I've definitely struggled through this before as well, so I feel the pain. What I've ended up concluding is that path-based routing is just more trouble than it's worth, and you're much better off just using subdomains. Apparently Apache has some features that allow link rewriting, so that the path-based routing will work as expected, but I usually use Nginx, and I didn't manage to get it to work.
Yeah, we had patched the functionality into
app.py and the JS bundle (lots of fun doing that one), but decided it would be too much friction to support that through Prodigy updates.
In the meantime we're using subdomains through Apache (the Nginx config to do it is actually much simpler and performs better than the Apache version, but Apache has better open-source support for OpenID authentication without having to pay for Nginx Plus). Drawbacks are it's a bigger pain to manage different subdomains rather than a single domain, and our session logins for one model won't persist across domains without far more configuration.
Ah damn. Sorry you've had to go through so much yak-shaving. I would agree that patching the bundle and the app.py probably isn't the approach you want going forward.
I initially found managing subdomains annoying as well, but after I set up wildcard rules for the DNS forwarding and wildcard SSL certificates it wasn't too bad.

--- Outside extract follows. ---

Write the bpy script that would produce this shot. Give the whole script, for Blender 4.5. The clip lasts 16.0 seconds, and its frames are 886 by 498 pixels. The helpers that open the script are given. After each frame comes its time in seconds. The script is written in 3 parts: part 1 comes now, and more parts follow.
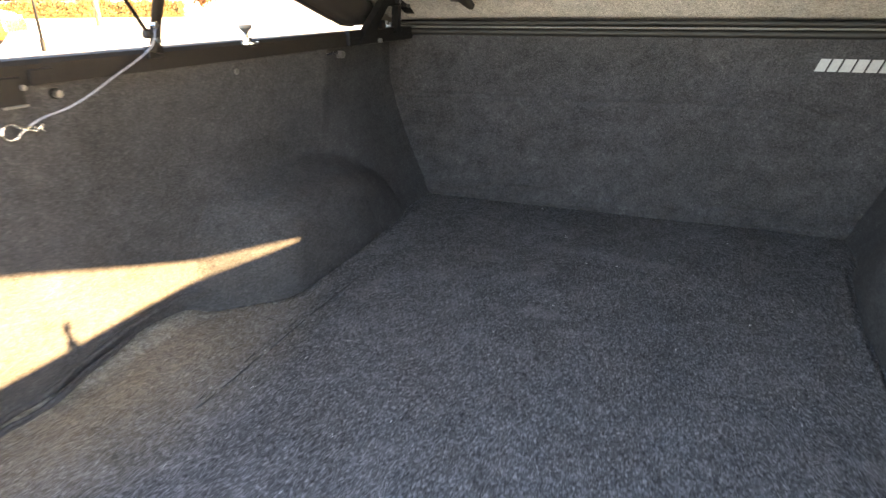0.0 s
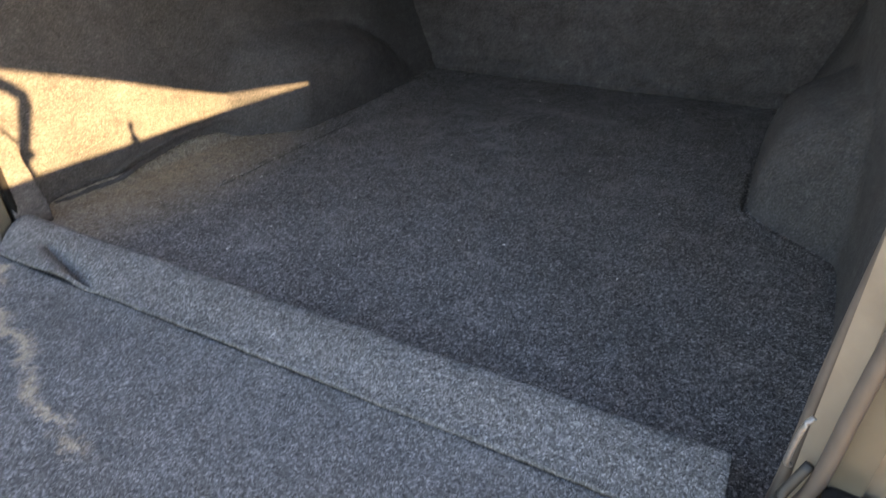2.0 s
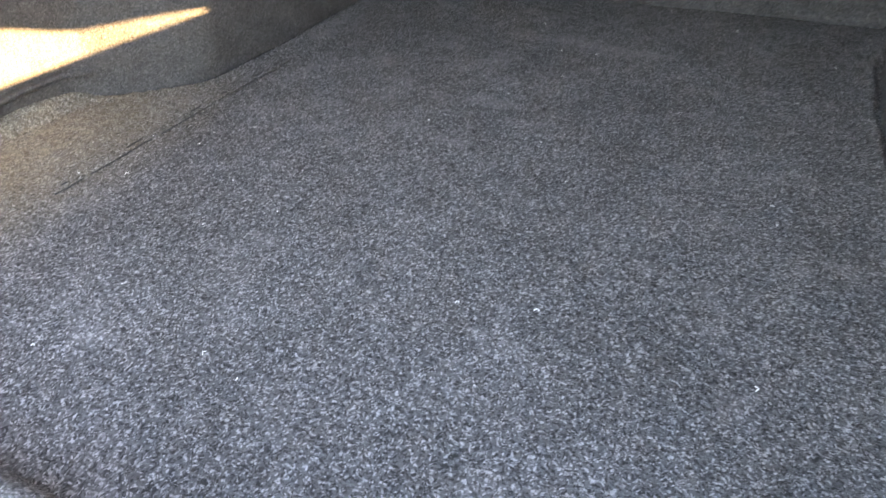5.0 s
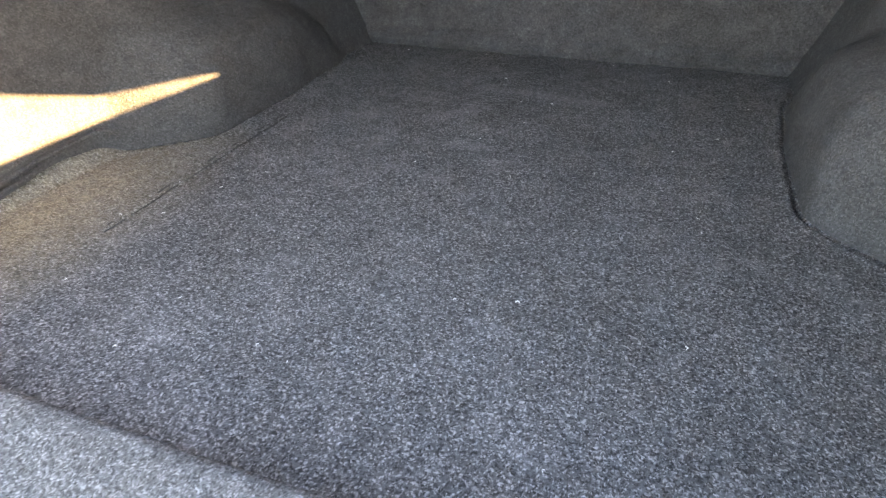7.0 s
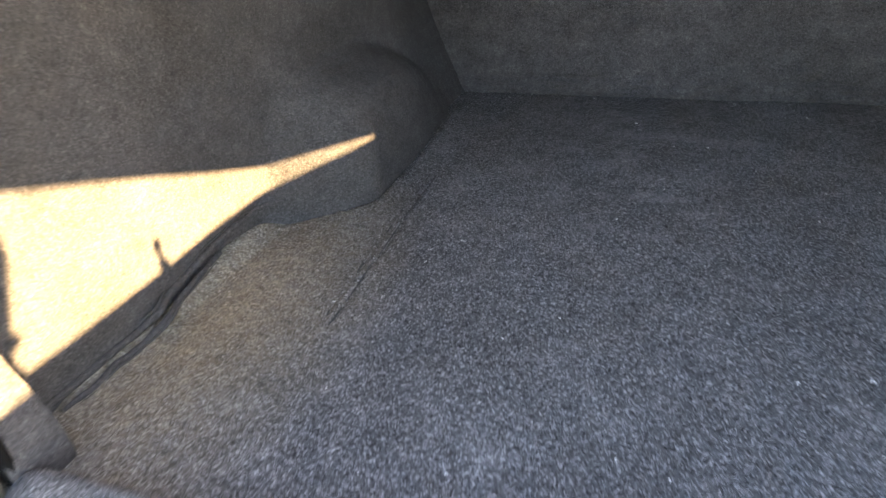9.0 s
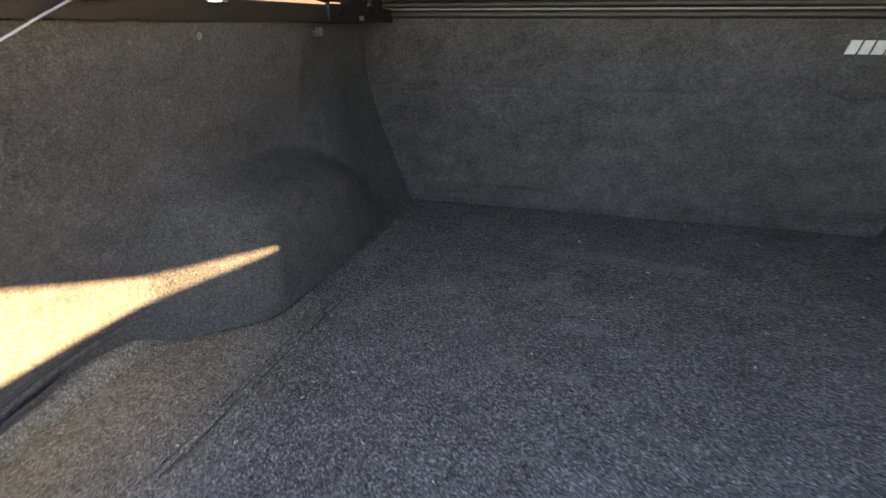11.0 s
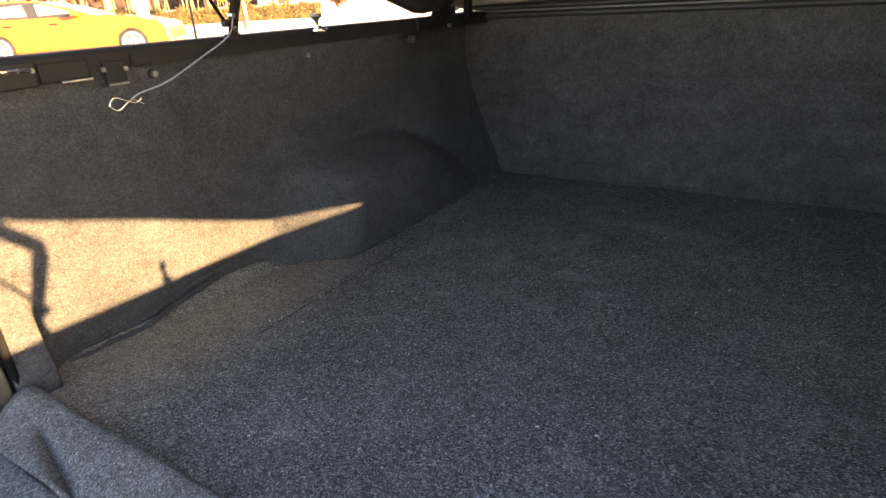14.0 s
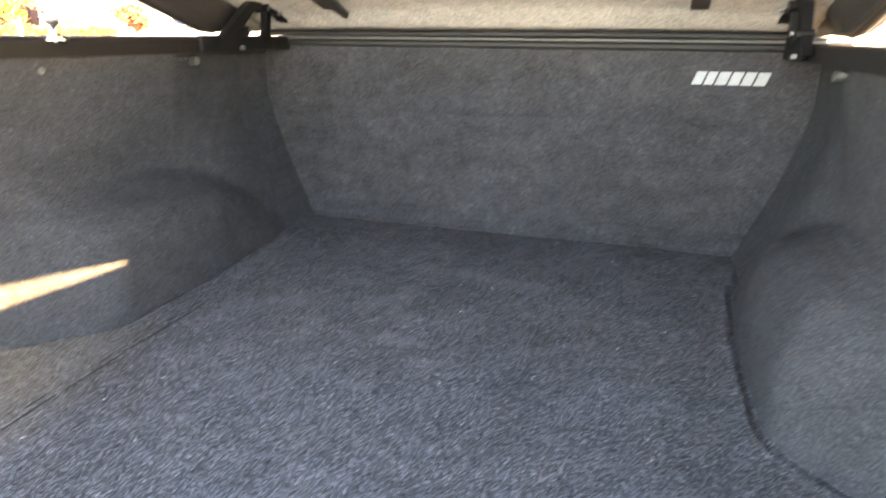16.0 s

The other web server we often recommend people is Traefik. We're using this for Prodigy Scale and it makes the routing really easy, because it integrates with the service discovery -- so as soon as the new service is published, it's routable on the subdomain for that service name. But I don't think it has OpenID support...
Not a problem, all part of the process. Was fun to dig around a bit more into the Prodigy source, anyway.
Traefik looks cool! We use Kong for our kubernetes service mesh / API gateway, but have considered moving over to Traefik. Sadly our kubernetes cluster is not quite ready for production so this is being handled outside that.
Wildcarded SSL & DNS rules are actually the reason that the Apache configuration is relatively straightforward, so that's not my concern. I more meant that it's a bigger pain to coordinate our annotators onto the proper URLs. We're doing subdomains by dataset name, so we have to tell them to login to
dataset-b.example.com, and etc. (plus changing when new datasets are added) rather than say "login to
annotation.example.com and click the link for the the datasets you're knowledgeable in."
Do appreciate the suggestions, though, and glad to hear what we're doing is not so far off from what you've done now and in the past.